>> Start

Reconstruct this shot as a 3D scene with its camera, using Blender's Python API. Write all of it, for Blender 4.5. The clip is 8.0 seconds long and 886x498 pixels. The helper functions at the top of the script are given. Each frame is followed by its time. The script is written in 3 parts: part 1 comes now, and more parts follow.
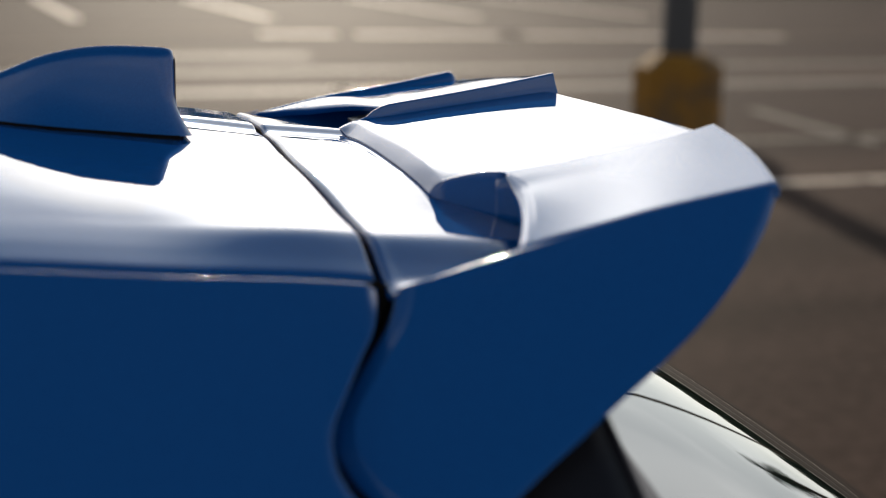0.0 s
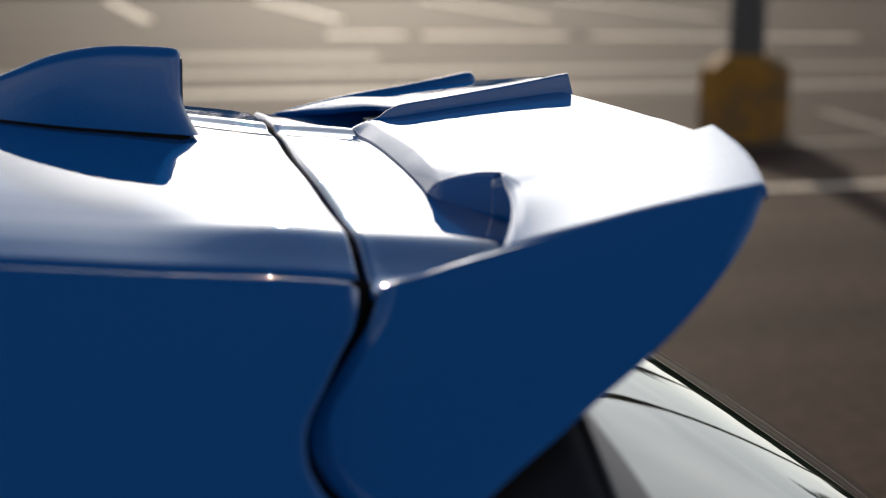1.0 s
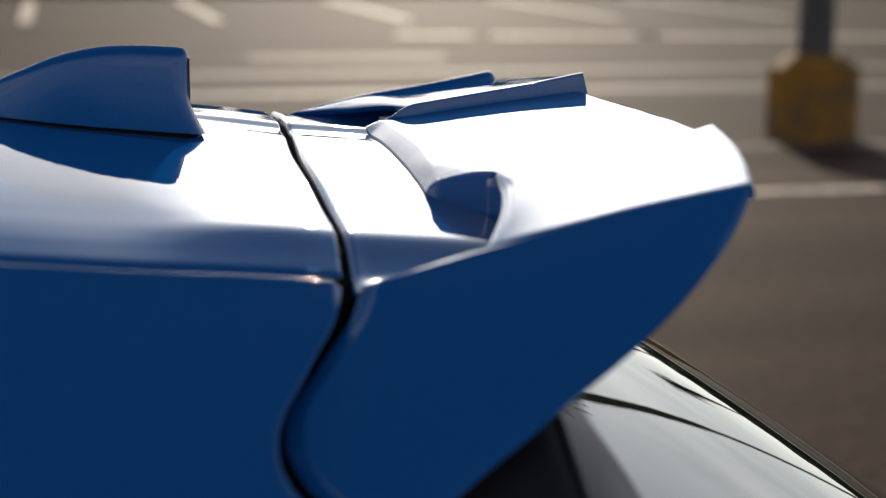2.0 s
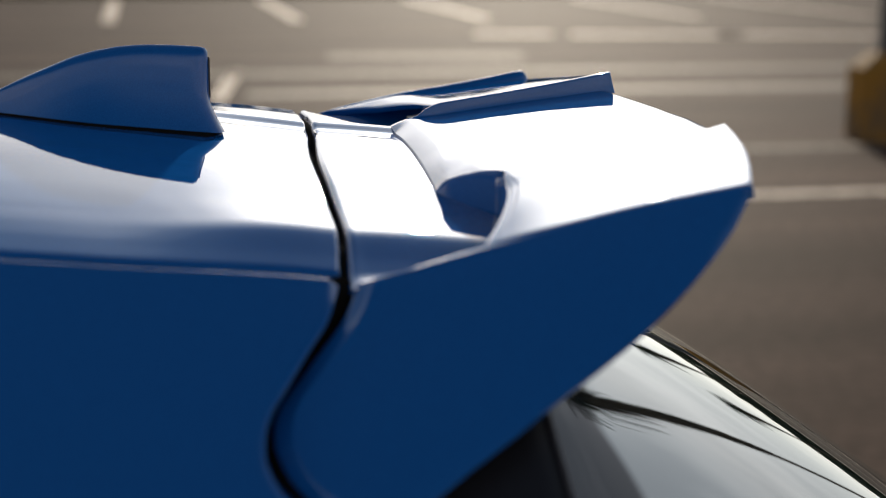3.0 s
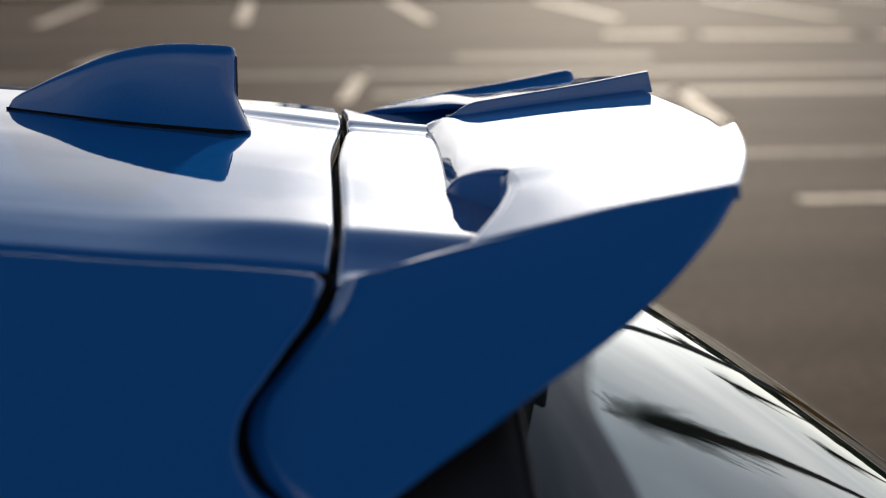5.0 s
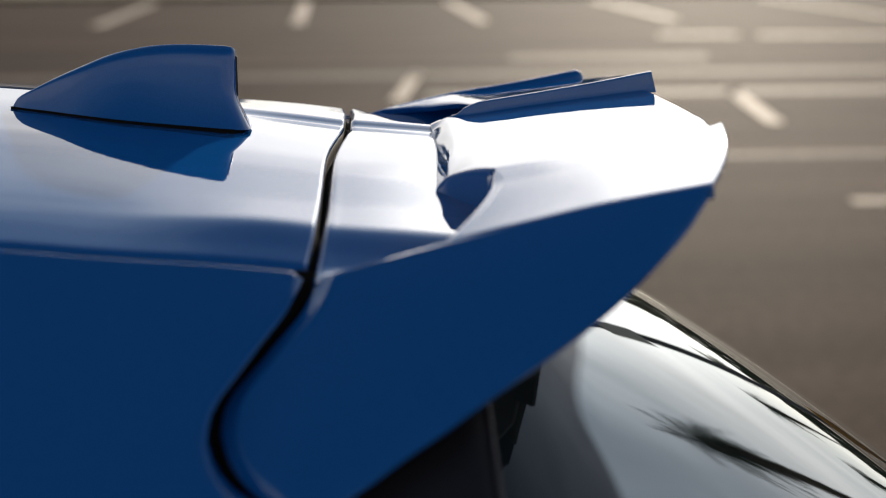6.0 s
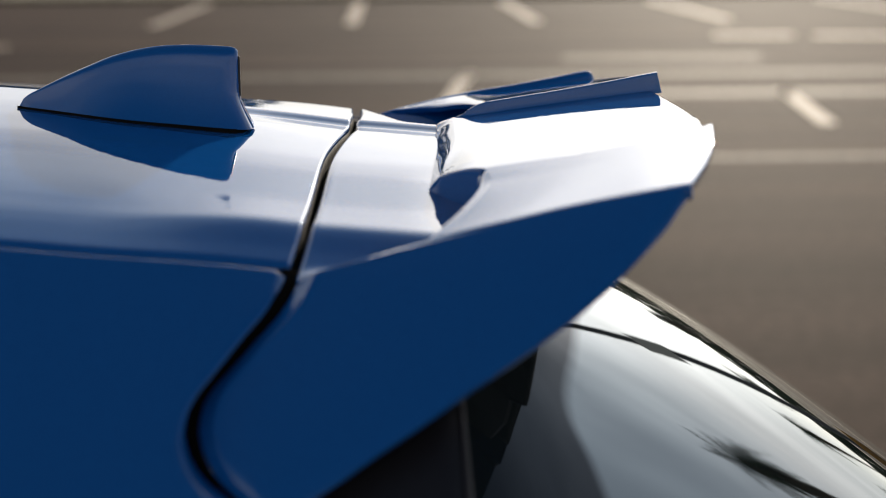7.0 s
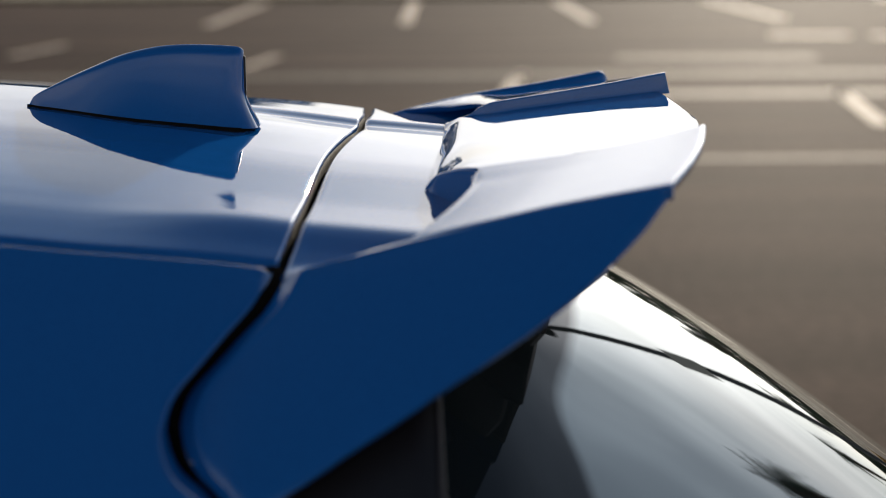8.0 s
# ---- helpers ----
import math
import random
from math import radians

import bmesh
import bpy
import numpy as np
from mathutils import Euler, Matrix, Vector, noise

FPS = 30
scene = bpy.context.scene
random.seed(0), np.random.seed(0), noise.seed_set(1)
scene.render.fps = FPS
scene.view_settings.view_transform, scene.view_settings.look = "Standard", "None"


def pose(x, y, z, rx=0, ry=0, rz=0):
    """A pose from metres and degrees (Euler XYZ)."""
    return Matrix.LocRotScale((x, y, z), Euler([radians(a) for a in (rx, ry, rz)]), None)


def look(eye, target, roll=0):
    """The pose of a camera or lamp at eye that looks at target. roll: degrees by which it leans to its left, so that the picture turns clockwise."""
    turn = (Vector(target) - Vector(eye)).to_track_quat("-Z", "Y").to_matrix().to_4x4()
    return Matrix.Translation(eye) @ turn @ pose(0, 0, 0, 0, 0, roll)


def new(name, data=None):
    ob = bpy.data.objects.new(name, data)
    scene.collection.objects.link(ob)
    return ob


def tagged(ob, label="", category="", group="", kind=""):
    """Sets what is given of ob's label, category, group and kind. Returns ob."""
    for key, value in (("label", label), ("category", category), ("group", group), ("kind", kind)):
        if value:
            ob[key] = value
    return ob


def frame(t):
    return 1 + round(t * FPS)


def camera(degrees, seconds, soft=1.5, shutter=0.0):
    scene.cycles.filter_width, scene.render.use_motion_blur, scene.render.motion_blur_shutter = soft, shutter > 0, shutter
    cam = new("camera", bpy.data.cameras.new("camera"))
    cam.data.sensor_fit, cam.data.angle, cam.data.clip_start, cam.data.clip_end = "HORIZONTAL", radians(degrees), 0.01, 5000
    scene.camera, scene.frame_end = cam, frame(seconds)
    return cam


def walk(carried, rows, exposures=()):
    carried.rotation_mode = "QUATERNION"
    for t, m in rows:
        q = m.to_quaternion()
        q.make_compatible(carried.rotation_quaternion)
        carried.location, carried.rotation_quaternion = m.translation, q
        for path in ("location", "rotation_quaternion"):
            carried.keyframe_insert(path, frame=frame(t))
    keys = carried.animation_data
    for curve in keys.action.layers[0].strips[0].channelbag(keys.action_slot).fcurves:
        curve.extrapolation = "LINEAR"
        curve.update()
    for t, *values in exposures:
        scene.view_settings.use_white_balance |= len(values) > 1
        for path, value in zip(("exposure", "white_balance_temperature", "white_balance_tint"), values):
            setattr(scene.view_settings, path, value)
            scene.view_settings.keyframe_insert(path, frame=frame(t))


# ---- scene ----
cam = camera(32.0, 8.0, soft=0.6)
cam.data.dof.use_dof = True
cam.data.dof.focus_distance = 1.13
cam.data.dof.aperture_fstop = 4.8

PATH = [
    (0.0, -0.1807, -1.0412, 1.6335, -19.3627, -11.5309, -0.8227),
    (0.5, -0.1615, -1.0472, 1.6336, -18.1539, -11.5416, -0.7278),
    (1.0, -0.1390, -1.0562, 1.6336, -16.7409, -11.5322, -0.6335),
    (2.5, -0.0752, -1.0735, 1.6336, -12.6499, -11.5776, -0.2983),
    (3.0, -0.0543, -1.0792, 1.6340, -11.0743, -11.6013, -0.1710),
    (3.5, -0.0365, -1.0871, 1.6342, -9.8079, -11.6004, -0.0704),
    (4.0, -0.0172, -1.0892, 1.6339, -8.3980, -11.5985, 0.0352),
    (4.5, 0.0006, -1.0912, 1.6334, -7.2173, -11.5970, 0.1269),
    (6.0, 0.0611, -1.1061, 1.6334, -3.9632, -11.5523, 0.4181),
    (6.5, 0.0800, -1.1102, 1.6337, -2.9830, -11.5375, 0.4688),
    (7.0, 0.0995, -1.1137, 1.6337, -1.9158, -11.5226, 0.5259),
    (7.5, 0.1179, -1.1188, 1.6336, -0.8956, -11.4973, 0.5547),
    (8.0, 0.1369, -1.1203, 1.6342, 0.1538, -11.5257, 0.5771),
]
walk(cam, [(t, pose(x, y, z, 90 + pitch, 0, yaw) @ pose(0, 0, 0, 0, 0, -roll)) for t, x, y, z, yaw, pitch, roll in PATH],
     exposures=[(0.0, -0.08), (8.0, -0.08)])

# ---- sky, sun ----
SUN_AZ, SUN_EL = radians(13.4), radians(17.5)
world = bpy.data.worlds.new("sky")
scene.world = world
world.use_nodes = True
wt = world.node_tree
sky = wt.nodes.new("ShaderNodeTexSky")
sky.sky_type, sky.sun_disc = "NISHITA", False
sky.sun_elevation, sky.sun_rotation = SUN_EL, SUN_AZ
sky.air_density, sky.dust_density = 1.0, 0.5
background = wt.nodes["Background"]
# low haze with streaks of cloud, thinning out towards the zenith
sky_pos = wt.nodes.new("ShaderNodeTexCoord")
stretch = wt.nodes.new("ShaderNodeMapping")
stretch.inputs["Scale"].default_value = (1.0, 1.0, 4.5)
cloud = wt.nodes.new("ShaderNodeTexNoise")
cloud.inputs["Scale"].default_value, cloud.inputs["Detail"].default_value = 2.4, 7.0
cloud_amount = wt.nodes.new("ShaderNodeMapRange")
for key, value in (("From Min", 0.35), ("From Max", 0.70), ("To Min", 0.68), ("To Max", 1.25)):
    cloud_amount.inputs[key].default_value = value
split = wt.nodes.new("ShaderNodeSeparateXYZ")
height = wt.nodes.new("ShaderNodeMapRange")
height.interpolation_type = "SMOOTHSTEP"
for key, value in (("From Min", 0.20), ("From Max", 0.84), ("To Min", 0.70), ("To Max", 0.0)):
    height.inputs[key].default_value = value
amount = wt.nodes.new("ShaderNodeMath")
amount.operation = "MULTIPLY"
amount.use_clamp = True
haze = wt.nodes.new("ShaderNodeMix")
haze.data_type = "RGBA"
wt.links.new(sky_pos.outputs["Generated"], stretch.inputs["Vector"])
wt.links.new(sky_pos.outputs["Generated"], split.inputs["Vector"])
wt.links.new(split.outputs["Z"], height.inputs["Value"])
wt.links.new(stretch.outputs["Vector"], cloud.inputs["Vector"])
wt.links.new(cloud.outputs["Fac"], cloud_amount.inputs["Value"])
wt.links.new(cloud_amount.outputs["Result"], amount.inputs[0])
wt.links.new(height.outputs["Result"], amount.inputs[1])
wt.links.new(amount.outputs["Value"], haze.inputs["Factor"])
wt.links.new(sky.outputs["Color"], haze.inputs["A"])
# the haze glows round the sun
SUN_DIR = Vector((math.sin(SUN_AZ) * math.cos(SUN_EL), math.cos(SUN_AZ) * math.cos(SUN_EL), math.sin(SUN_EL)))
unit = wt.nodes.new("ShaderNodeVectorMath")
unit.operation = "NORMALIZE"
toward = wt.nodes.new("ShaderNodeVectorMath")
toward.operation = "DOT_PRODUCT"
toward.inputs[1].default_value = SUN_DIR
glow = wt.nodes.new("ShaderNodeMapRange")
glow.interpolation_type = "SMOOTHSTEP"
for key, value in (("From Min", 0.40), ("From Max", 1.0), ("To Min", 0.54), ("To Max", 1.08)):
    glow.inputs[key].default_value = value
bright = wt.nodes.new("ShaderNodeVectorMath")
bright.operation = "SCALE"
cooler = wt.nodes.new("ShaderNodeMapRange")
for key, value in (("From Min", 0.30), ("From Max", 0.62)):
    cooler.inputs[key].default_value = value
shade = wt.nodes.new("ShaderNodeMix")
shade.data_type = "RGBA"
shade.inputs["A"].default_value, shade.inputs["B"].default_value = (40.5, 39.0, 37.2, 1), (33.0, 39.5, 44.0, 1)
wt.links.new(split.outputs["Z"], cooler.inputs["Value"])
wt.links.new(cooler.outputs["Result"], shade.inputs["Factor"])
wt.links.new(shade.outputs["Result"], bright.inputs[0])
wt.links.new(sky_pos.outputs["Generated"], unit.inputs[0])
wt.links.new(unit.outputs["Vector"], toward.inputs[0])
wt.links.new(toward.outputs["Value"], glow.inputs["Value"])
wt.links.new(glow.outputs["Result"], bright.inputs["Scale"])
wt.links.new(bright.outputs["Vector"], haze.inputs["B"])
last = haze.outputs["Result"]
for inner, colour in ((0.920, (19.0, 18.6, 18.1)), (0.984, (62.0, 60.0, 57.0))):       # a broad and a narrow aureole
    aureole = wt.nodes.new("ShaderNodeMapRange")
    aureole.interpolation_type = "SMOOTHSTEP"
    aureole.inputs["From Min"].default_value = inner
    ring = wt.nodes.new("ShaderNodeVectorMath")
    ring.operation = "SCALE"
    ring.inputs[0].default_value = colour
    total = wt.nodes.new("ShaderNodeVectorMath")
    total.operation = "ADD"
    wt.links.new(toward.outputs["Value"], aureole.inputs["Value"])
    wt.links.new(aureole.outputs["Result"], ring.inputs["Scale"])
    wt.links.new(last, total.inputs[0])
    wt.links.new(ring.outputs["Vector"], total.inputs[1])
    last = total.outputs["Vector"]
wt.links.new(last, background.inputs["Color"])
background.inputs["Strength"].default_value = 0.052
lamp = bpy.data.lights.new("sun", "SUN")
lamp.energy, lamp.angle, lamp.color = 5.0, radians(0.6), (1.0, 0.87, 0.70)
sun = new("sun", lamp)
sun.matrix_world = look((0, 0, 30), Vector((0, 0, 30)) - SUN_DIR)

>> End

• Task details: Look back over the material above and state how many lines hold the word "roll". Write the number and nothing else.

• Exercise solution: 4